→ **SUPPLIED MATERIAL**:

BEGIN

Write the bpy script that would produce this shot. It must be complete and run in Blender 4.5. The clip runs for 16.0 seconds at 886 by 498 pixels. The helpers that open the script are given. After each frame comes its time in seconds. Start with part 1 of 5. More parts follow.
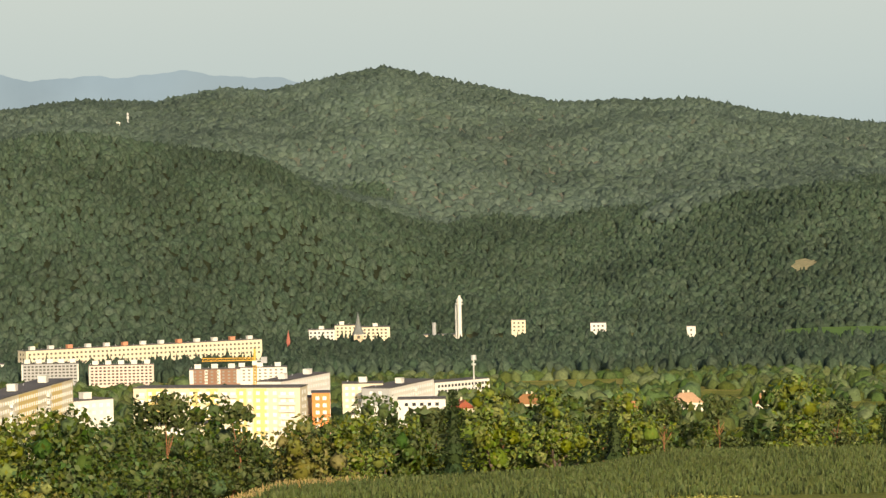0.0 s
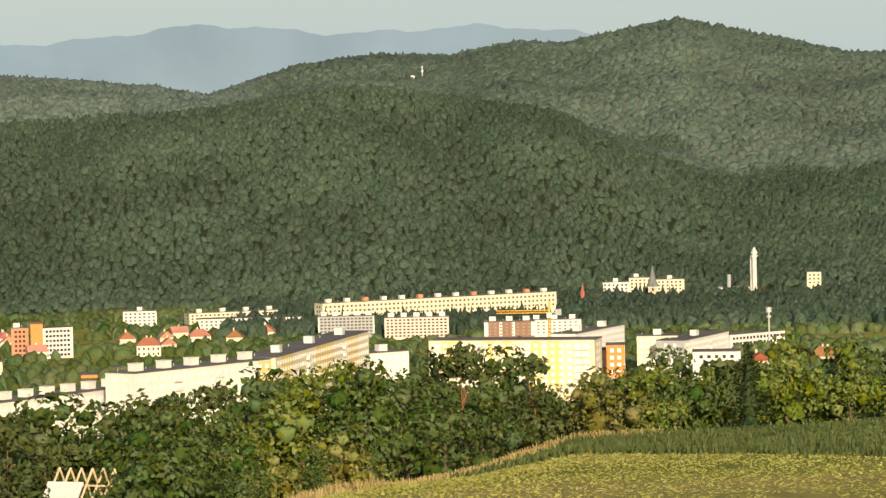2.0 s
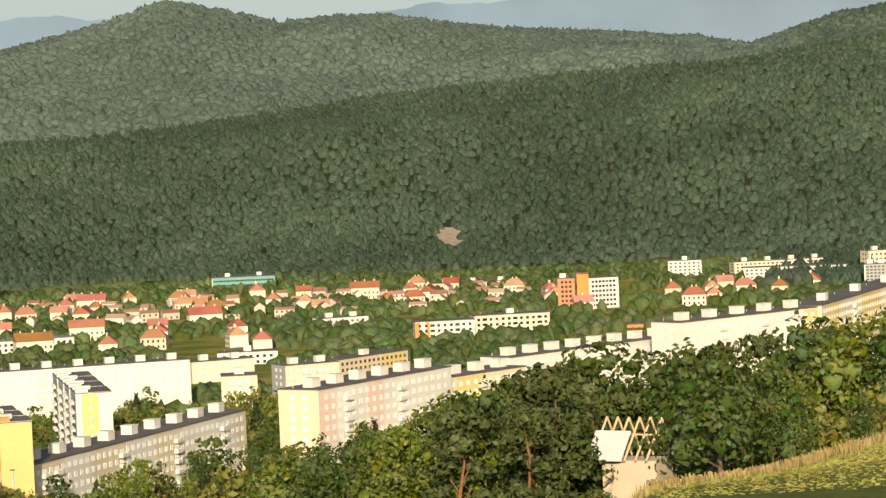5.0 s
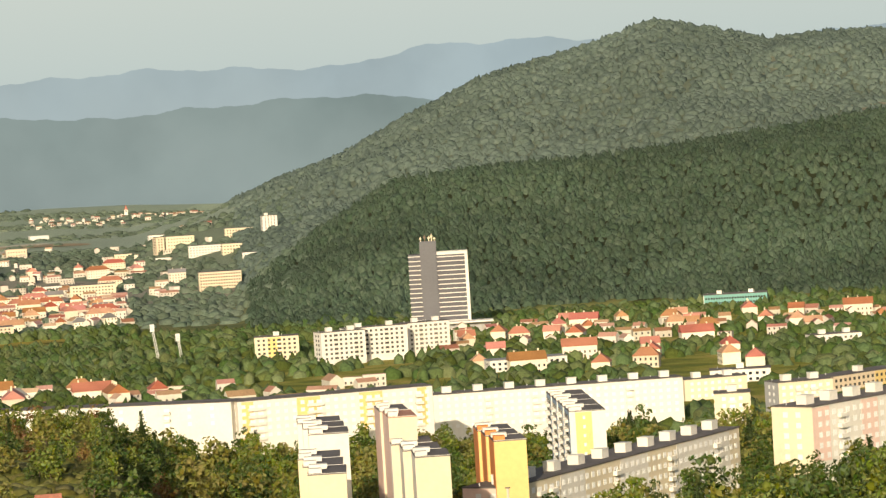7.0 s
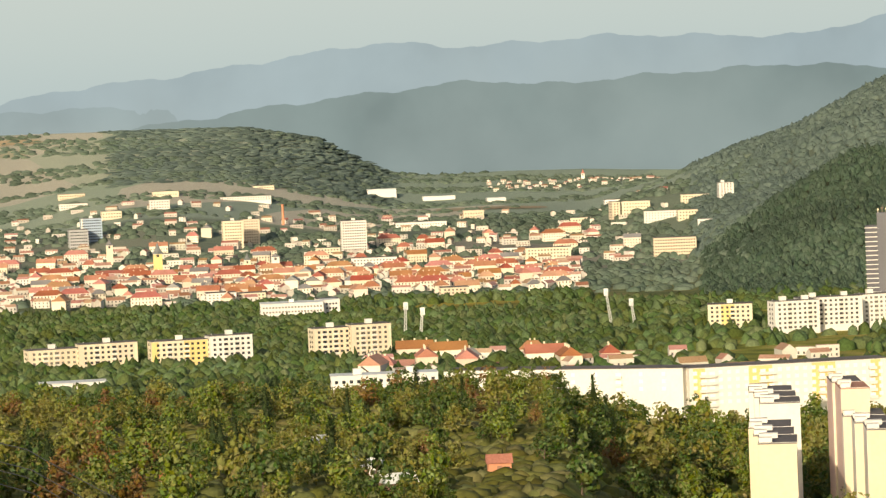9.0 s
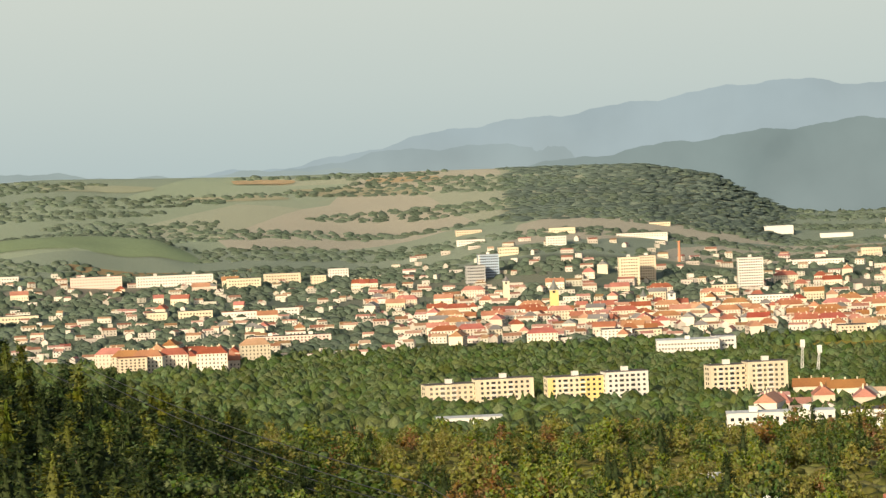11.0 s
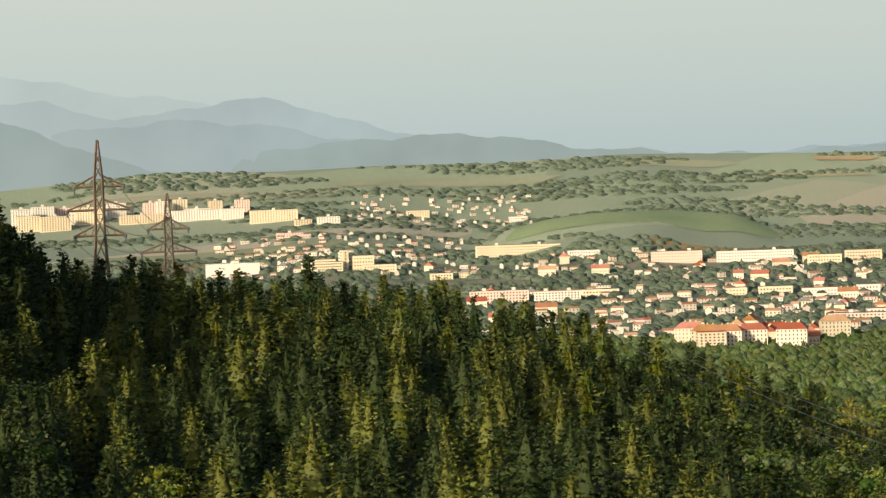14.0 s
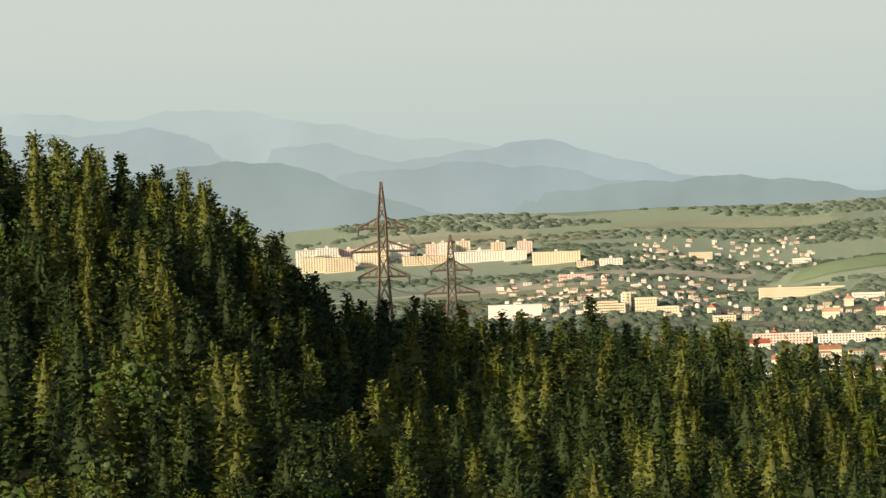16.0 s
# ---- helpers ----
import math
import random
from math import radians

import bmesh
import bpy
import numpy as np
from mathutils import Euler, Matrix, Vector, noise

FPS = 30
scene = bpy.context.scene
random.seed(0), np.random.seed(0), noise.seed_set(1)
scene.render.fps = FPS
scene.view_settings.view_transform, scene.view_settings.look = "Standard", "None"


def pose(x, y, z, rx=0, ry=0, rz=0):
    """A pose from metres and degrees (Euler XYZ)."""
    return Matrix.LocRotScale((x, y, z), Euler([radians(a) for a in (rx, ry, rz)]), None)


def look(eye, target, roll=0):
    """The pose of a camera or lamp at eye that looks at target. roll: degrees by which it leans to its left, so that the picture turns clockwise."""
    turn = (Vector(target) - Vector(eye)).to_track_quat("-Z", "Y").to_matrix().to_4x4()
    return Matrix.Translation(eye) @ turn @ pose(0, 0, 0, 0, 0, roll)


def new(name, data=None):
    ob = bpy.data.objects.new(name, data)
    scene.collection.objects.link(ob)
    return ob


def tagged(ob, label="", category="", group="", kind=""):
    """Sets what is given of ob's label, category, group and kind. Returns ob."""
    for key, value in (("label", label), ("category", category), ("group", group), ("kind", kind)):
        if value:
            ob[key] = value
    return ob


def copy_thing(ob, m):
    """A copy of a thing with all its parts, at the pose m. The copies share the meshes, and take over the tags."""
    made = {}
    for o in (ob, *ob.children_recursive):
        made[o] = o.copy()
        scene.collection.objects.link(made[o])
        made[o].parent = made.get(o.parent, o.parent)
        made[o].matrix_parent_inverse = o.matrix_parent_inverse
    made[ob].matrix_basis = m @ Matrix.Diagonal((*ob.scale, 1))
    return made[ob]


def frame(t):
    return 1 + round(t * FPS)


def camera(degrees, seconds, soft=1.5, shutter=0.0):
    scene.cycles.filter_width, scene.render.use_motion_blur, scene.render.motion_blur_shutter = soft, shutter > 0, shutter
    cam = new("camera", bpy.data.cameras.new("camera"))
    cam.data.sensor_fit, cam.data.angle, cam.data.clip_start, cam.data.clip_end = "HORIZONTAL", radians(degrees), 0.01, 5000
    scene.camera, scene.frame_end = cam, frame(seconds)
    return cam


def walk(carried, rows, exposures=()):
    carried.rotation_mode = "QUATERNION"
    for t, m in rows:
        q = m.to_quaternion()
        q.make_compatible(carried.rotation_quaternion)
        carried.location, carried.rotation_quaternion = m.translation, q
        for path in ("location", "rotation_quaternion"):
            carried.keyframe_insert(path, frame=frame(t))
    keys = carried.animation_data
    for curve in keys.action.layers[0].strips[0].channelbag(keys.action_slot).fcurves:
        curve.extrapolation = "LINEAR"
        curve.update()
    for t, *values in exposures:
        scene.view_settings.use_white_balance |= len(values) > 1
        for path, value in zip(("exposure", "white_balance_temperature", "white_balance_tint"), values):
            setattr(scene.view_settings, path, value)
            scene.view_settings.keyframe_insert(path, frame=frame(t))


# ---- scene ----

END

Output an exact copy of the material, with the pictures removed.

→ **FINAL ANSWER**:
Write the bpy script that would produce this shot. It must be complete and run in Blender 4.5. The clip runs for 16.0 seconds at 886 by 498 pixels. The helpers that open the script are given. After each frame comes its time in seconds. Start with part 1 of 5. More parts follow.
0.0 s
2.0 s
5.0 s
7.0 s
9.0 s
11.0 s
14.0 s
16.0 s
# ---- helpers ----
import math
import random
from math import radians

import bmesh
import bpy
import numpy as np
from mathutils import Euler, Matrix, Vector, noise

FPS = 30
scene = bpy.context.scene
random.seed(0), np.random.seed(0), noise.seed_set(1)
scene.render.fps = FPS
scene.view_settings.view_transform, scene.view_settings.look = "Standard", "None"


def pose(x, y, z, rx=0, ry=0, rz=0):
    """A pose from metres and degrees (Euler XYZ)."""
    return Matrix.LocRotScale((x, y, z), Euler([radians(a) for a in (rx, ry, rz)]), None)


def look(eye, target, roll=0):
    """The pose of a camera or lamp at eye that looks at target. roll: degrees by which it leans to its left, so that the picture turns clockwise."""
    turn = (Vector(target) - Vector(eye)).to_track_quat("-Z", "Y").to_matrix().to_4x4()
    return Matrix.Translation(eye) @ turn @ pose(0, 0, 0, 0, 0, roll)


def new(name, data=None):
    ob = bpy.data.objects.new(name, data)
    scene.collection.objects.link(ob)
    return ob


def tagged(ob, label="", category="", group="", kind=""):
    """Sets what is given of ob's label, category, group and kind. Returns ob."""
    for key, value in (("label", label), ("category", category), ("group", group), ("kind", kind)):
        if value:
            ob[key] = value
    return ob


def copy_thing(ob, m):
    """A copy of a thing with all its parts, at the pose m. The copies share the meshes, and take over the tags."""
    made = {}
    for o in (ob, *ob.children_recursive):
        made[o] = o.copy()
        scene.collection.objects.link(made[o])
        made[o].parent = made.get(o.parent, o.parent)
        made[o].matrix_parent_inverse = o.matrix_parent_inverse
    made[ob].matrix_basis = m @ Matrix.Diagonal((*ob.scale, 1))
    return made[ob]


def frame(t):
    return 1 + round(t * FPS)


def camera(degrees, seconds, soft=1.5, shutter=0.0):
    scene.cycles.filter_width, scene.render.use_motion_blur, scene.render.motion_blur_shutter = soft, shutter > 0, shutter
    cam = new("camera", bpy.data.cameras.new("camera"))
    cam.data.sensor_fit, cam.data.angle, cam.data.clip_start, cam.data.clip_end = "HORIZONTAL", radians(degrees), 0.01, 5000
    scene.camera, scene.frame_end = cam, frame(seconds)
    return cam


def walk(carried, rows, exposures=()):
    carried.rotation_mode = "QUATERNION"
    for t, m in rows:
        q = m.to_quaternion()
        q.make_compatible(carried.rotation_quaternion)
        carried.location, carried.rotation_quaternion = m.translation, q
        for path in ("location", "rotation_quaternion"):
            carried.keyframe_insert(path, frame=frame(t))
    keys = carried.animation_data
    for curve in keys.action.layers[0].strips[0].channelbag(keys.action_slot).fcurves:
        curve.extrapolation = "LINEAR"
        curve.update()
    for t, *values in exposures:
        scene.view_settings.use_white_balance |= len(values) > 1
        for path, value in zip(("exposure", "white_balance_temperature", "white_balance_tint"), values):
            setattr(scene.view_settings, path, value)
            scene.view_settings.keyframe_insert(path, frame=frame(t))


# ---- scene ----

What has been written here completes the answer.